Bazı kaynaklar onun 1961 yılında ailesi ile birlikte Ankara'ya göç ettiğini Kendisi ise bu yıllarda askerlik görevini, yaptığını yazmaktadır. Doğum tarihine göre bu yıllarda askerlik yapması mümkün iken bu tarihte Ankara’ya gitmiş olması konusunda bir çelişki bulunmaktadır. Bu çelişki Ayhan Aydın ile yaptığı bir röportajda kendi ifadelerinden çıkmaktadır. “ Çocukluk dönemim çok acılar ile geçti. 25 yaşıma kadar köyde kaldım. Dedem şehit düşünce ebem babamı bir kızla nişanlamış, babam daha 13 yaşındaymış. Köyümüzün Halil Ağası iki karısı olduğu halde babamın nişanlısını zorla kaçırmış, babam tekrar annemle evlenmiş bizleri meydana getirmişler.”[8] Bu çelişkiler ozanın doğum tarihinin geç yazılmasından ve nüfus kayıtlarına göre yapılan yanlışlıklardan kaynaklanmaktadır.

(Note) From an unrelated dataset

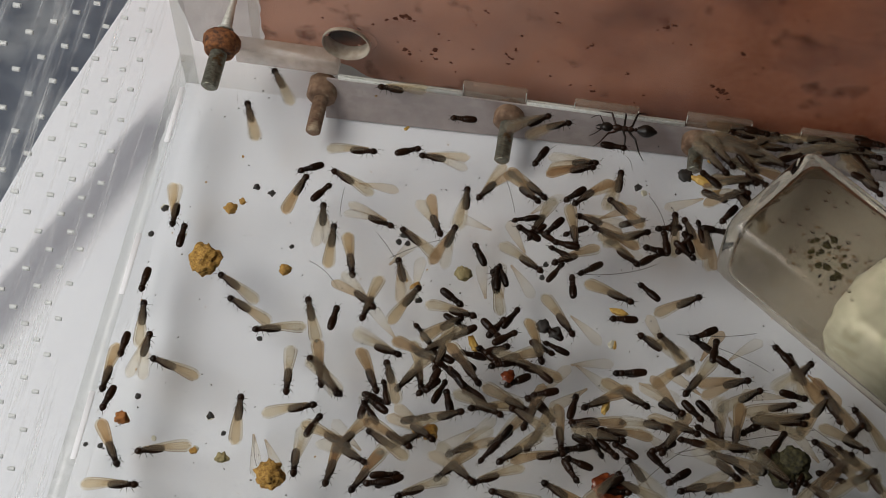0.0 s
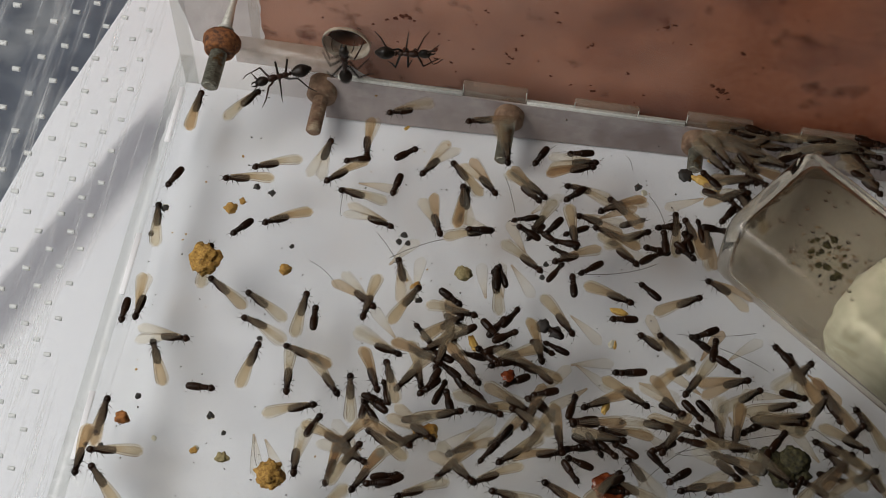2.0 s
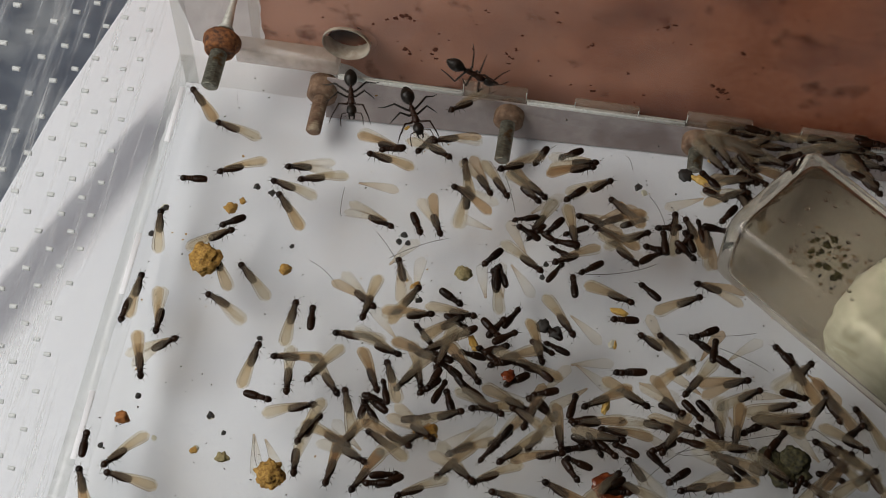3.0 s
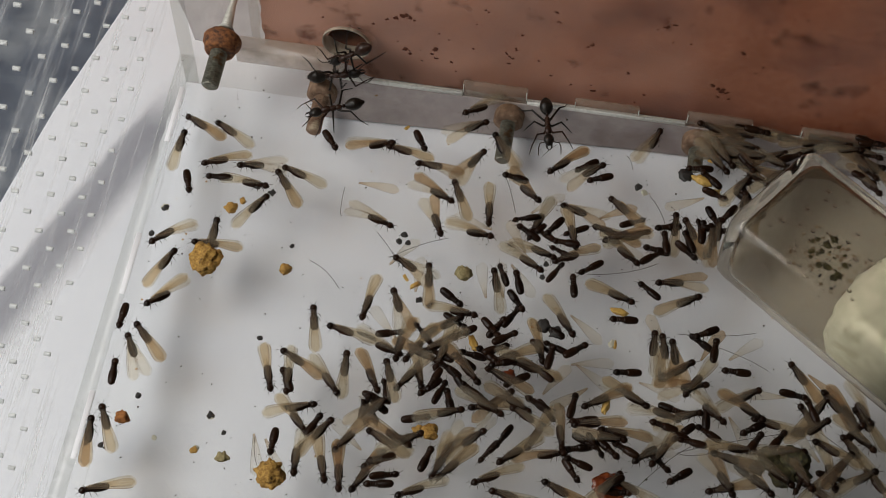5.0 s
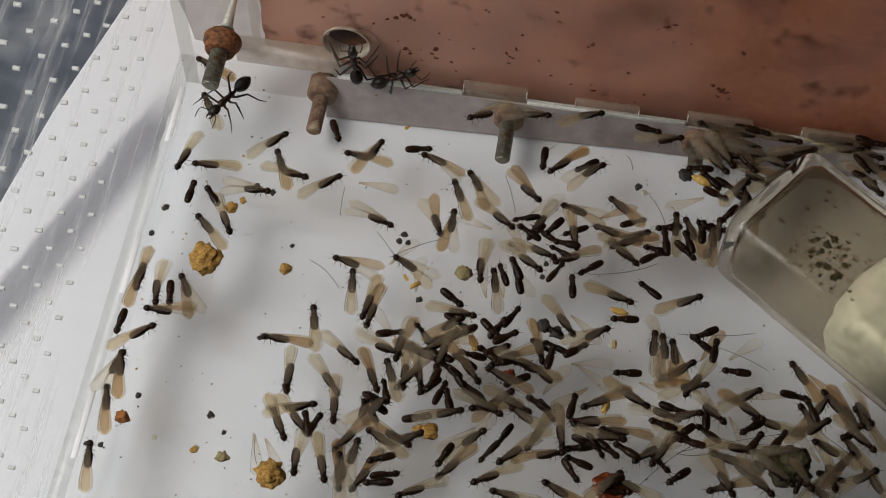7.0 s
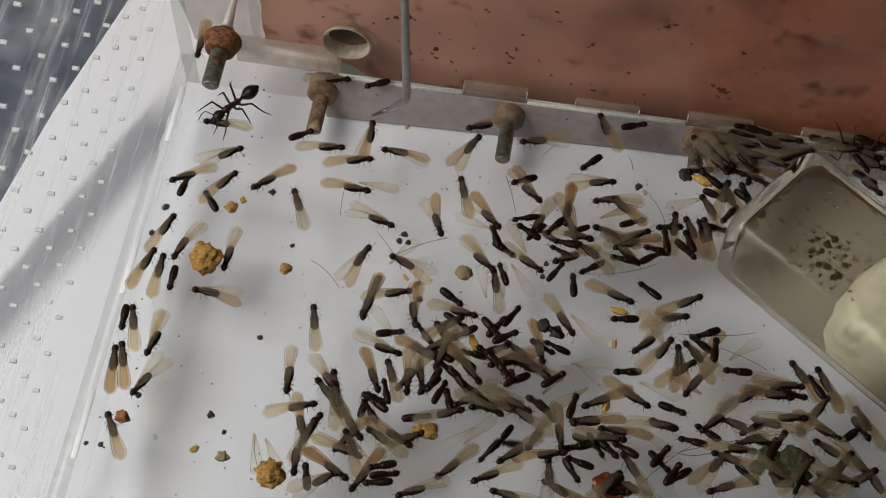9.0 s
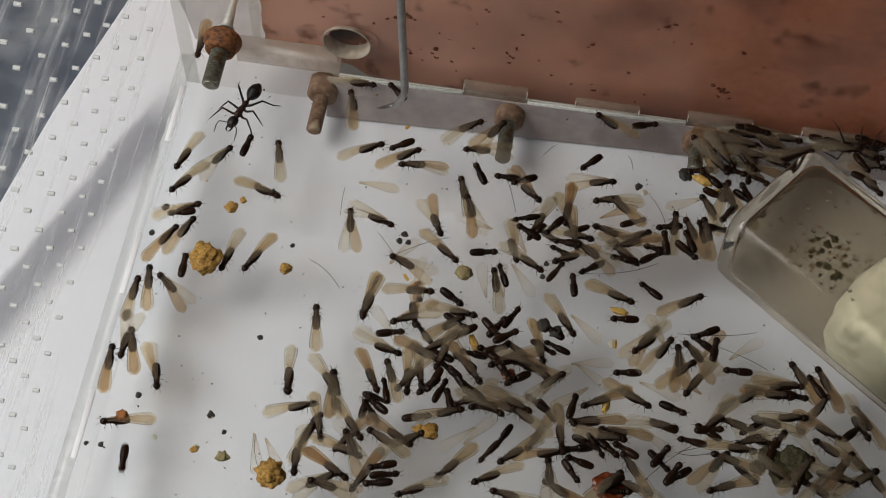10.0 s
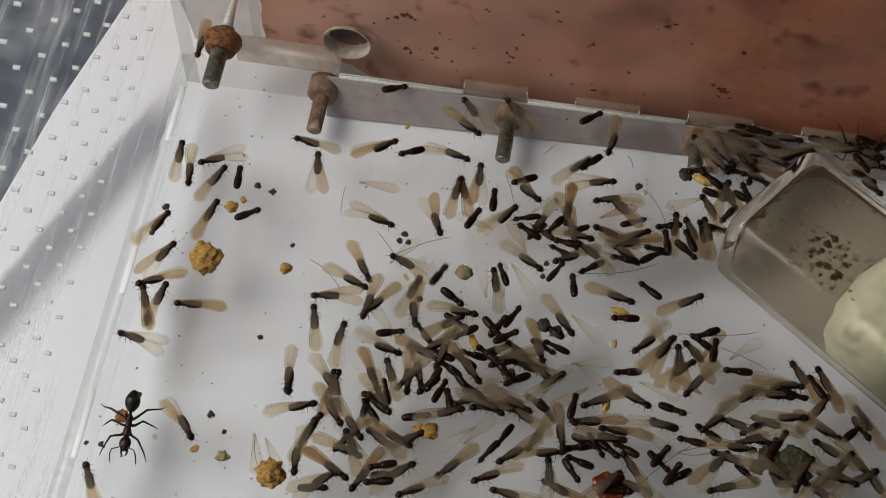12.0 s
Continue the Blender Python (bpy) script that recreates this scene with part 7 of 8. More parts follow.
    walk(alate("v", spot(94.1, -73.2, 132, 0.5)), [(0, spot(94.1, -73.2, 132, 0.5)), (3, spot(94.1, -73.2, 132, 0.5)), (3.9, spot(94.7, -73.5, 177, 0.5)), (4.8, spot(95.2, -73.9, -138, 0.5)), (7, spot(95.2, -73.9, -138, 0.5)), (7.9, spot(87.9, -74.6, -198, 0.5)), (8.8, spot(80.6, -75.4, 101, 0.5)), (12, spot(80.6, -75.4, 101, 0.5))])
    walk(alate("d", spot(97.9, -71.5, -148, 0.5)), [(0, spot(97.9, -71.5, -148, 0.5)), (3, spot(97.9, -71.5, -148, 0.5)), (4.8, spot(101.6, -68.7, -135, 0.5)), (7, spot(101.6, -68.7, -135, 0.5)), (7.6, spot(101.4, -69.1, -191, 0.5)), (8.2, spot(101.3, -69.5, -247, 0.5)), (8.8, spot(101.2, -69.9, 57, 0.5)), (12, spot(101.2, -69.9, 57, 0.5))])
    walk(alate("l", spot(110.4, -68.3, -75, 0.3)), [(0, spot(110.4, -68.3, -75, 0.3)), (3, spot(110.4, -68.3, -75, 0.3)), (4.8, spot(110.6, -63.9, -35, 0.3)), (7, spot(110.6, -63.9, -35, 0.3)), (7.9, spot(109.8, -63.5, -113, 0.3)), (8.8, spot(109.1, -63.1, 169, 0.3)), (12, spot(109.1, -63.1, 169, 0.3))])
    walk(alate("r", spot(101.4, -66.6, -6, 0.5)), [(0, spot(101.4, -66.6, -6, 0.5)), (3, spot(101.4, -66.6, -6, 0.5)), (4.8, spot(102.7, -64.7, -15, 0.5)), (7, spot(102.7, -64.7, -15, 0.5)), (8.8, spot(102.4, -66.4, -6, 0.5)), (12, spot(102.4, -66.4, -6, 0.5))])
    walk(alate("r", spot(106.4, -66.8, -17, 0.4)), [(0, spot(106.4, -66.8, -17, 0.4)), (3, spot(106.4, -66.8, -17, 0.4)), (4.8, spot(106.5, -62.4, 19, 0.4)), (7, spot(106.5, -62.4, 19, 0.4)), (7.9, spot(106.4, -64.4, -57, 0.4)), (8.8, spot(106.3, -66.3, -133, 0.4)), (12, spot(106.3, -66.3, -133, 0.4))])
    walk(alate("f", spot(112.3, -69.3, -93, 1.0)), [(0, spot(112.3, -69.3, -93, 1.0)), (3, spot(112.3, -69.3, -93, 1.0)), (4.8, spot(117.3, -62.6, -28, 1.0)), (7, spot(117.3, -62.6, -28, 1.0)), (8.8, spot(122.0, -57.4, 0, 1.0)), (12, spot(122.0, -57.4, 0, 1.0))])
    walk(alate("d", spot(112.3, -54.0, -29, 1.2)), [(0, spot(112.3, -54.0, -29, 1.2)), (3, spot(112.3, -54.0, -29, 1.2)), (3.9, spot(110.7, -54.0, -104, 1.2)), (4.8, spot(109.1, -54.0, -179, 1.2)), (7, spot(109.1, -54.0, -179, 1.2)), (8.8, spot(109.3, -54.0, -177, 1.2)), (12, spot(109.3, -54.0, -177, 1.2))])
    walk(alate("f", spot(122.6, -58.4, 19, 0.9)), [(0, spot(122.6, -58.4, 19, 0.9)), (3, spot(122.6, -58.4, 19, 0.9)), (4.8, spot(124.9, -67.2, 9, 0.9)), (7, spot(124.9, -67.2, 9, 0.9)), (8.8, spot(124.6, -60.8, 9, 0.9)), (12, spot(124.6, -60.8, 9, 0.9))])
    walk(alate("l", spot(125.1, -60.0, 23, 0.7)), [(0, spot(125.1, -60.0, 23, 0.7)), (3, spot(125.1, -60.0, 23, 0.7)), (4.8, spot(128.6, -60.2, 42, 0.7)), (7, spot(128.6, -60.2, 42, 0.7)), (8.8, spot(123.9, -54.7, 7, 0.7)), (12, spot(123.9, -54.7, 7, 0.7))])
    walk(alate("f", spot(124.7, -61.9, 2, 0.9)), [(0, spot(124.7, -61.9, 2, 0.9)), (3, spot(124.7, -61.9, 2, 0.9)), (4.8, spot(126.2, -74.4, -52, 0.9)), (7, spot(126.2, -74.4, -52, 0.9)), (7.9, spot(126.1, -71.3, 1, 0.9)), (8.8, spot(126.0, -68.1, 53, 0.9)), (12, spot(126.0, -68.1, 53, 0.9))])
    walk(alate("f", spot(126.9, -54.8, 131, 0.7)), [(0, spot(126.9, -54.8, 131, 0.7)), (3, spot(126.9, -54.8, 131, 0.7)), (4.8, spot(126.9, -54.8, 132, 0.7)), (7, spot(126.9, -54.8, 132, 0.7)), (8.8, spot(125.7, -50.4, 120, 0.7)), (12, spot(125.7, -50.4, 120, 0.7))])
    walk(alate("f", spot(129.8, -65.1, 145, 0.4)), [(0, spot(129.8, -65.1, 145, 0.4)), (3, spot(129.8, -65.1, 145, 0.4)), (4.8, spot(130.7, -62.8, 130, 0.4)), (7, spot(130.7, -62.8, 130, 0.4)), (7.54, spot(131.5, -83.2, 131, 0.4)), (12, spot(131.5, -83.2, 131, 0.4))])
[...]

Buna mukabil o yıllarda veya birkaç yıl sonra kendisinin de Ankara’ya gelip yerleştiği Babası ile birlikte Türkiye Millet Meclisi'ne odacı olarak girdiği anlaşılmaktadır. Nitekim TBMM deki bu görevinde emekli olana kadar kalacaktır. Bu görevinde okuma yazmasını ilerletmiş ilk ve ortaokul diplomalarını da dışarıdan girerek almıştır. Âşık Musa Merdanoğlu, 1992 yılında Cem Evleri Yaptırma Derneğinin yapılmasına bizzat öncülük etti.[9]

1994 yılında da buradaki görevinden emekli oldu.[10]

Şiirleri değişik gazete, dergi ve araştırmada yeralan Aşık Merdanoğlu, hemen her konuda şiirler yazmıştır.

Konya Aşıklar Bayramına başından beri katılan aşıklardan biri olan Merdanoğlu’nun toplumsal taşlamalardan duygu ağırlıklı olanlara dek çeşitli konularda yaklaşık 700 şiiri bulunmaktadır.[11] Ozanlık yaşamı boyunca çok sayıda ödüller almıştır. “Kazakistan cumhurbaşkanından Kazakistan’da oranın ozanlarıyla yarışmamda birincilik ödülü verildi. Türkiye’mizde Cumhurbaşkanı Sayın Demirel tarafından birincilik ödülü verildi. Konya’da sayısız birincilik ödülleri aldım. Aşık Veysel ödülleri aldım, sayamayacağım kadar ödüller aldım.”[12]